UPDATED: Petition opposes full-time mayor plan

WEST MILFORD. Nearly 650 people call on Township Council to oppose two ordinances introduced Feb. 14.

| 12 Mar 2024 | 09:09

Nearly 650 people have signed an online petition urging the Township Council to vote no on two ordinances introduced at the Feb. 14 meeting.

One proposed ordinance would allow the council to decide each year whether the mayor’s job would be full- or part-time.

Another ordinance would set the salary range for a full-time mayor at $90,000 to $135,000.

Public hearings and final votes on the ordinances are scheduled at the council’s meeting Wednesday, March 20.

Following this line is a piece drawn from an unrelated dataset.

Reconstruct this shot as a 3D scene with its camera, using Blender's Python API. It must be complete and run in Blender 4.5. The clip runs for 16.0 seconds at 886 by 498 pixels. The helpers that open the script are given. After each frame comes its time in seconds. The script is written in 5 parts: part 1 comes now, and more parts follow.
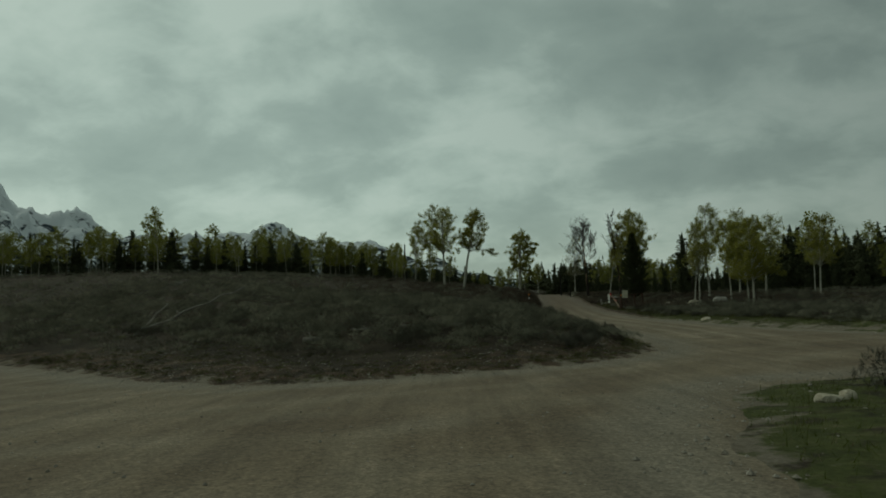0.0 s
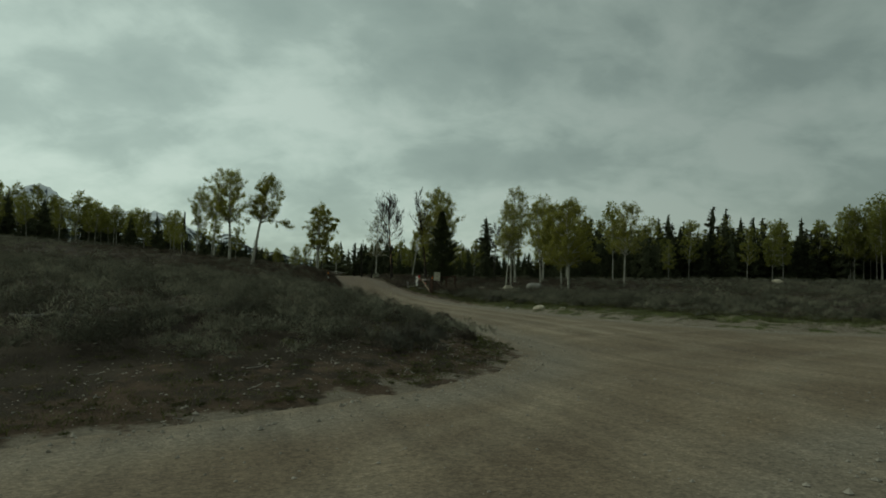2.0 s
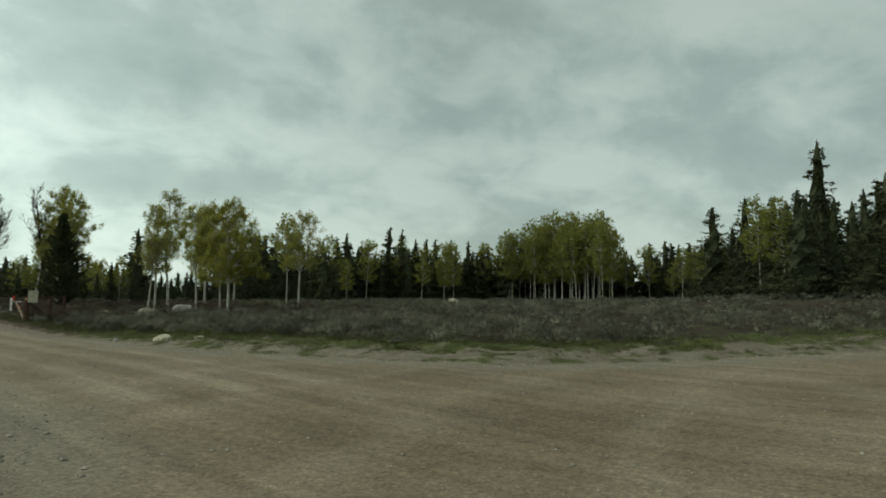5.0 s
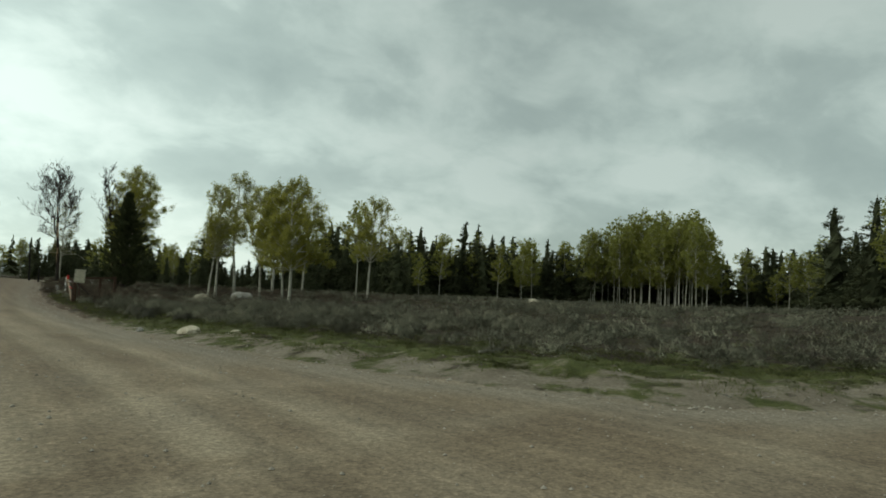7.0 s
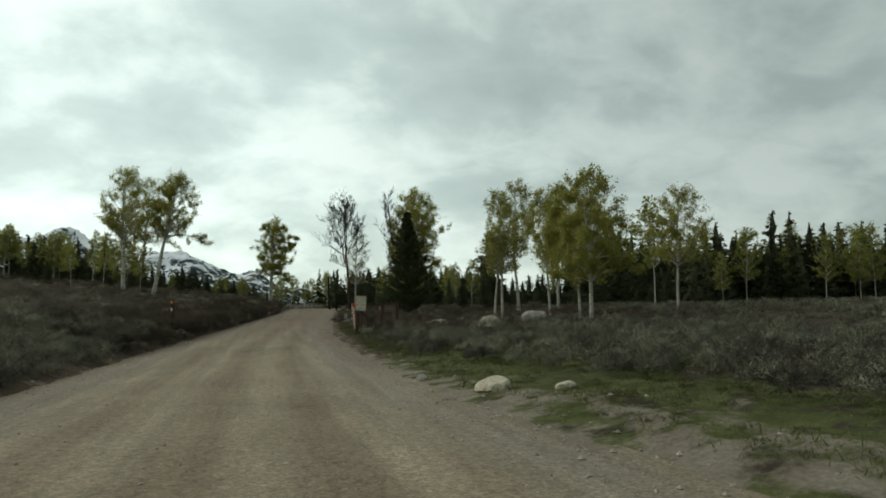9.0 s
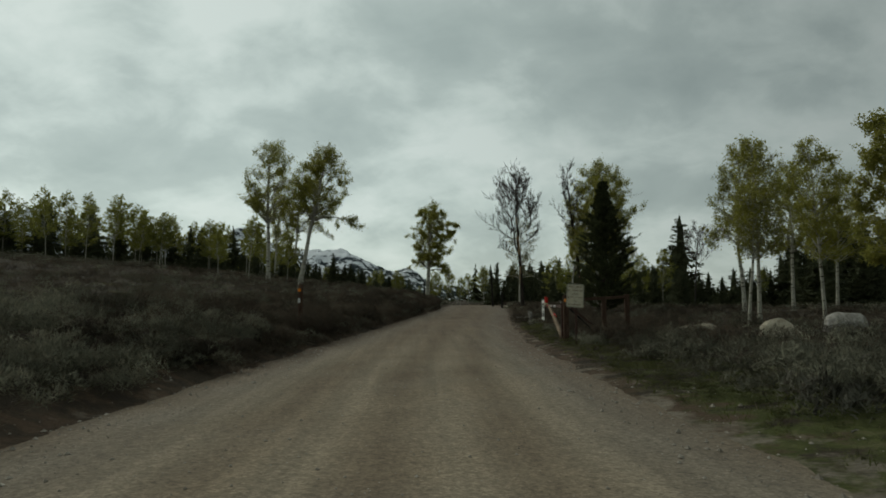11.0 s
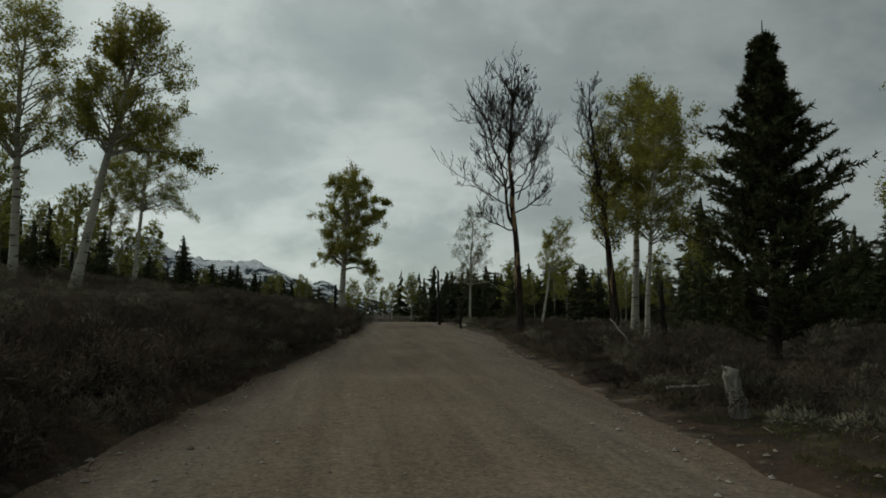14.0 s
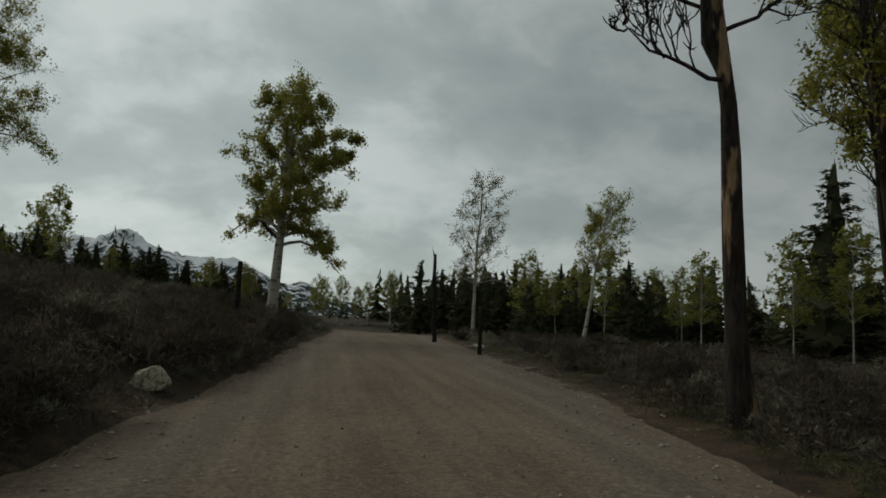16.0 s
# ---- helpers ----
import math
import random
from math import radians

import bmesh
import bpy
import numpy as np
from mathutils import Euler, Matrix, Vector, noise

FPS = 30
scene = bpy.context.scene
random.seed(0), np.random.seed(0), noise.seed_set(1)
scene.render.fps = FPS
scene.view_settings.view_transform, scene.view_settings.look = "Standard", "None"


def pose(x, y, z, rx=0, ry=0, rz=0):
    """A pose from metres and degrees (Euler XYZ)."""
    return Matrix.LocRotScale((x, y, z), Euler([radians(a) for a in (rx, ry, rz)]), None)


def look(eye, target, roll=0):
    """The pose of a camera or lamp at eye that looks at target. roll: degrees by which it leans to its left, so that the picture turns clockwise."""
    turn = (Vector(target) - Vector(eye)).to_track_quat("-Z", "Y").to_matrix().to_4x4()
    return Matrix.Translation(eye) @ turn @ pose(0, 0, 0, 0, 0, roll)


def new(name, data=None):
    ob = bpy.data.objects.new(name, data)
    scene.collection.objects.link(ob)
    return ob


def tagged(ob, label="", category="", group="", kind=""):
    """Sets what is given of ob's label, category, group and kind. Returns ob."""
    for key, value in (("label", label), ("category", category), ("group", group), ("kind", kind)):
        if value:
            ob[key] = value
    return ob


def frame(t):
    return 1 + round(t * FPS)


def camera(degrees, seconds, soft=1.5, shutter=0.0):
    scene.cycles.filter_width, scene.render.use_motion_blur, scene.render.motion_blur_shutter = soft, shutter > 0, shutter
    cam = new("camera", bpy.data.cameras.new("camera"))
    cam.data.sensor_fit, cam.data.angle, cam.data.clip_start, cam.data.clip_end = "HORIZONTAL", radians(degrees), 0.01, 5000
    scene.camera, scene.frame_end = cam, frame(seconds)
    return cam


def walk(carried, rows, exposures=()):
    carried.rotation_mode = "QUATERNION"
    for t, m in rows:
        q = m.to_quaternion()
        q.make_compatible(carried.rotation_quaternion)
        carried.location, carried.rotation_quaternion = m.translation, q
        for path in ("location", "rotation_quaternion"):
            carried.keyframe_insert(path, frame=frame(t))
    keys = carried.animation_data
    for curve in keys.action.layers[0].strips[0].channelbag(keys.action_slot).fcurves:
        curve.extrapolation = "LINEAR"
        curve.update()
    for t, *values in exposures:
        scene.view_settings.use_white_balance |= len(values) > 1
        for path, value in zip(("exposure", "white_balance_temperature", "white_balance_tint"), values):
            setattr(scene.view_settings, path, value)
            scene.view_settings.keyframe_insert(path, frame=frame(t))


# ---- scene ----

cam = camera(66.4, 16.0, soft=1.75)
PATH = [
    (0.0, 0.282, -0.061, 2.501, 0.39, 3.48, 1.72),
    (0.5, 0.272, 2.580, 2.415, -2.52, 2.84, 1.46),
    (1.0, 0.390, 5.170, 2.318, -6.65, 2.68, 0.90),
    (1.5, 0.683, 7.621, 2.221, -11.47, 2.19, 0.47),
    (2.0, 1.221, 10.018, 2.120, -16.68, 1.81, -0.49),
    (2.5, 2.167, 12.324, 1.984, -22.65, 1.62, -0.90),
    (3.0, 3.170, 14.102, 1.897, -28.47, 2.07, -1.77),
    (3.5, 4.483, 15.751, 1.812, -33.68, 2.76, -1.40),
    (4.0, 5.644, 17.017, 1.752, -37.96, 3.06, -0.54),
    (4.2, 6.094, 17.495, 1.737, -39.06, 3.11, -0.50),
    (4.5, 6.619, 18.267, 1.701, -40.85, 3.40, -0.24),
    (5.0, 7.487, 19.329, 1.662, -43.30, 3.98, -0.11),
    (5.5, 8.316, 20.342, 1.613, -44.36, 3.97, -0.13),
    (6.0, 9.124, 21.464, 1.564, -43.72, 3.30, -0.37),
    (6.3, 9.579, 22.225, 1.558, -42.66, 2.87, -0.48),
    (6.5, 9.970, 22.803, 1.539, -41.53, 2.65, -0.09),
    (7.0, 10.950, 24.394, 1.501, -37.32, 3.77, -2.55),
    (7.5, 11.985, 25.959, 1.452, -31.79, 4.58, 0.33),
    (8.0, 12.752, 28.288, 1.566, -26.96, 4.63, -0.96),
    (8.5, 13.163, 30.516, 1.531, -20.92, 4.21, 0.78),
    (9.0, 13.207, 32.902, 1.569, -14.53, 4.49, 1.00),
    (9.5, 13.291, 35.610, 1.513, -8.60, 4.65, 1.18),
    (10.0, 13.256, 38.530, 1.482, -4.58, 4.91, 1.41),
    (10.2, 13.142, 40.016, 1.497, -3.73, 5.03, 1.12),
    (10.5, 13.040, 41.958, 1.468, -2.52, 4.92, 0.37),
    (11.0, 12.811, 45.451, 1.389, -1.90, 4.46, 0.06),
    (11.5, 12.602, 49.315, 1.320, -2.82, 4.46, 0.08),
    (12.0, 12.512, 53.568, 1.291, -4.32, 5.13, 0.58),
    (12.3, 12.541, 56.270, 1.291, -4.99, 5.54, 1.32),
    (12.5, 12.642, 58.072, 1.309, -5.22, 5.61, 1.00),
    (13.0, 12.704, 62.733, 1.354, -6.64, 5.66, 0.49),
    (13.5, 13.025, 67.775, 1.435, -7.67, 5.92, 0.41),
    (14.0, 13.312, 72.729, 1.549, -8.88, 5.62, -0.18),
    (14.5, 13.836, 78.042, 1.591, -9.83, 6.00, -0.86),
    (15.0, 14.317, 83.200, 1.686, -10.36, 5.92, -1.35),
    (15.5, 14.904, 88.166, 1.694, -10.79, 6.03, -1.83),
    (16.0, 15.600, 93.416, 1.788, -10.67, 6.20, -2.44),
]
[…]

The petition, on the website change.org, was started by Melissa Brown Blaeuer, who ran for mayor as a Democrat in November. She lost to Mayor Michele Dale, who was elected to her second four-year term.

The petition says those who signed it oppose the ordinances because residents voted in 2002 to change the township’s form of government to one with an independently elected mayor.

“Our current form of government is the Council-Mayor-Administrator, which is considered to be a strong mayor model. A strong mayor is independent of the council, can veto legislation, acts as a tie-breaker and makes appointments. By giving the council the authority to change the mayor position from full-time to part-time or vice versa annually, the proposed ordinance makes the mayor dependent on the council and negates the principle of a strong and independent executive branch.”

The petition also says the signers see no changes in West Milford that would require a full-time mayor.

The township’s population has fallen from 26,418 in 2017 to 24,382 in 2022, and while it covers 80 square miles, much of the land is undeveloped and managed by other authorities, including the Newark Watershed and the state and county park systems.

“In addition, the Highlands Act prohibits new development so we cannot expect significant increase in needs for services in the near future.”

According to the petition, alternatives that would improve administrative capacity with less long-term taxpayer burden include separating the administrator/clerk position into two job or hiring contractors.